The reasons for Rome’s fall include internal political decay and external invasions by bands of Germanic speakers, including the Vandals, Suevi, Goths, and Alans. Their breach of Rome’s frontiers led to the destruction of Roman infrastructure, record-keeping, and learning. The early Christian theologian St. Augustine was one of the last persons of the classical era who produced influential work.

The Irish were not, however, destined to save classical learning. Cahill argues that the Romano-Briton (Celtic) Christian named Patricius (Patrick) “civilized” the warring and barbaric Irish while allowing their values of loyalty and courage to survive. Ireland was overwhelmingly rural prior to its Christianization. Patrick brought Roman-style urbanization to the island, but not in the traditional form. Patrick and his heirs, like Columba and Brigid of Kildare, established networks of monastic “city-states” throughout Ireland that served as centers of learning for religious men and women.

Patrick’s mission extended beyond Ireland under his successors. Columcille (latinized as Columba), for example, took Irish Christianity to Britain when he and his monks established an influential monastery on the island of Iona off the Scottish coast. Monks from Iona went on to found sister houses in the early medieval English kingdom of Northumbria. The most notable of these is Lindisfarne, where monks produced lavish manuscripts like the Lindisfarne Gospels that synthesized Celtic, Saxon, and Mediterranean styles of manuscript illumination and decoration. The Irish mission extended to the continent under Columbanus and his monks, who established a network of religious houses that included Bobbio in Northern Italy.

The Irish and Roman churches competed and clashed in England, eventually resulting in the Synod of Whitby in 664 CE. This synod was a parliament of clerics called and overseen by the king of Northumbria. Officials from both parties argued their cases, but the Roman church triumphed when the king ruled in their favor. However, Irish monasticism’s long-term impact is substantial, for it gave rise to the Northumbrian Renaissance, a revival of classical culture that included Celtic influences and produced some of the most lavish and impressive codices of the Middle Ages. Viking raids eventually brought this era to an end as monasteries like Lindisfarne faced attacks, but many of the manuscripts that the monks copied survived the raids, “saving civilization.”

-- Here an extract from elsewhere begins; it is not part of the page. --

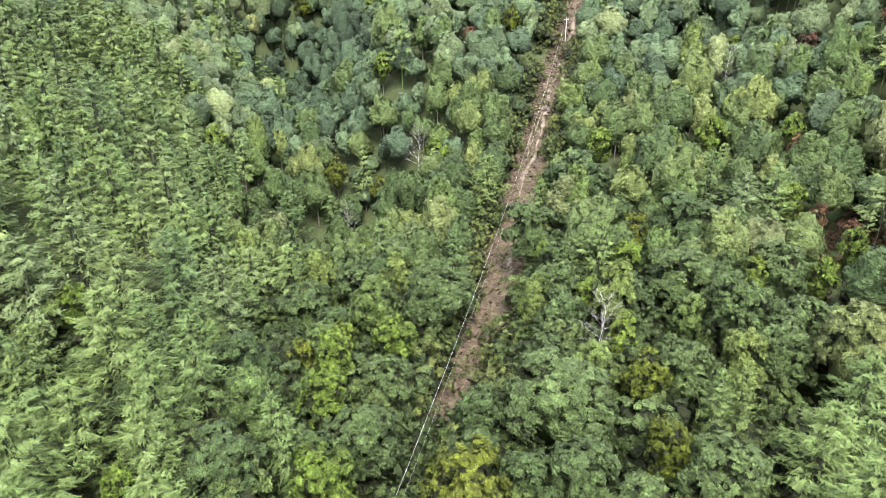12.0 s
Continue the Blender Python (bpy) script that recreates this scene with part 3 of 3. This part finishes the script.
OAK_SAYS = ("oak_tree", m_oak, "tall oak with a dense lobed crown of dull green leaves", "tree", "forest oaks")
BEECH_SAYS = ("beech_tree", m_beech, "broad beech with a dark green rounded crown", "tree", "forest beeches")
TULIP_SAYS = ("tulip_tree", m_poplar, "tall narrow tulip tree with fresh mid-green leaves", "tree", "tulip trees")
PINE_SAYS = ("pine_tree", m_pine, "white pine with upswept plumes of soft grey-green needles", "pine tree", "forest pines")
for end, crown in (("_close", lambda k, r, h, b, p: leafy_crown(k, r, h, b, 9 + k % 3, 70, 1150, 0.84, p)),
                   ("", lambda k, r, h, b, p: billowed_crown(k, r * 1.05, h, b, 15, 10, 15 + k % 4, 330, 0.87, p * 0.6))):
    models("oak" + end, 6, OAK_SAYS[0], lambda k: crown(20 + k, 5.3 - 0.2 * (k % 3), 13.4 + 1.4 * (k % 2), 4.0, 0.0), lambda k: branching(40 + k, 15.0, 0.30, 6, 4.0), *OAK_SAYS[1:])
    models("beech" + end, 4, BEECH_SAYS[0], lambda k: crown(10 + k, 5.0 - 0.2 * (k % 2), 13.6, 3.6, 0.0), lambda k: branching(16 + k, 14.5, 0.30, 5, 4.0), *BEECH_SAYS[1:])
    models("poplar" + end, 5, TULIP_SAYS[0], lambda k: crown(115 + k, 3.9, 16.6, 3.6, 0.35), lambda k: branching(135 + k, 17, 0.24, 6, 3.0), *TULIP_SAYS[1:])
models("pine_close", 6, PINE_SAYS[0], lambda k: pine_crown(60 + k, 20.0 + 0.8 * k, 7.5, 6.2 + 0.4 * (k % 2), 1.15, 6, 38, 1.05, 0.27), lambda k: branching(80 + k, 18.5, 0.24, 4, 2.0, 0.3, lean=0.1), *PINE_SAYS[1:])
models("pine", 5, PINE_SAYS[0], lambda k: pine_crown(70 + k, 20.0 + 0.8 * k, 8.0, 6.2 + 0.4 * (k % 2), 1.5, 6, 16, 1.35, 0.38), lambda k: branching(90 + k, 18.5, 0.24, 4, 2.0, 0.3, lean=0.1), *PINE_SAYS[1:])
models("lime", 4, "maple_tree", lambda k: leafy_crown(100 + k, 3.4, 13.0, 3.6, 9, 42, 420, 0.85, 0.3), lambda k: branching(120 + k, 14.5, 0.22, 6, 3.0), m_lime, "slender maple with bright yellow-green leaves among darker trees", "tree", "bright maples")
models("gold", 4, "hickory_tree", lambda k: leafy_crown(140 + k, 4.4, 11.0, 5.0, 9, 48, 520, 0.85, 0.1), lambda k: branching(160 + k, 14, 0.25, 6, 3.4), m_gold, "hickory turning olive gold in early autumn", "tree", "turning hickories")
models("rust", 3, "sourwood_tree", lambda k: leafy_crown(180 + k, 3.0, 8.0, 4.6, 7, 26, 220, 0.8, 0.2), lambda k: branching(200 + k, 11, 0.18, 5, 2.6), m_rust, "small tree with rust-red autumn leaves", "tree", "rust-red trees")
models("young", 4, "young_tree", lambda k: leafy_crown(420 + k, 2.8, 6.6, 0.8, 5, 14, 110, 0.9, 0.2), lambda k: tube((0, 0, -0.5), (0, 0, 5.0), 0.09, 0.04, 5), m_beech, "leafy young tree at the foot of taller ones", "tree", "young trees")
protos["dead"] = [tree_thing("dead_tree", None, branching(220 + k, 18, 0.09, 30, 3.9, 0.30, 10, 0.4), None,
                  "leafless dead tree with bleached grey limbs", "dead tree", "dead trees", m_dead) for k in range(4)]
USED = {k: 0 for k in protos}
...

Cahill extends his analysis of Irish resilience to the modern world, observing that the Irish overcame the Normans, British colonialism, and the potato famine. He views 20th-century Irish writers like William Butler Yeats and James Joyce as embodying this determined spirit. Cahill argues that the modern Western world may fall as the Roman Empire did because of people at the southern border of the US pressing onward, much like the Germanic invaders did at Rome’s frontiers.

He concludes that the world is divided between wealthy and powerful “Romans,” those who focus on acquiring power and wealth, and “catholics, [...] universalists who instinctively believe that all humanity makes one family […]” (218). In his view, the survival of modern “civilization” depends on these universalists, or “saints,” not on the “Romans.”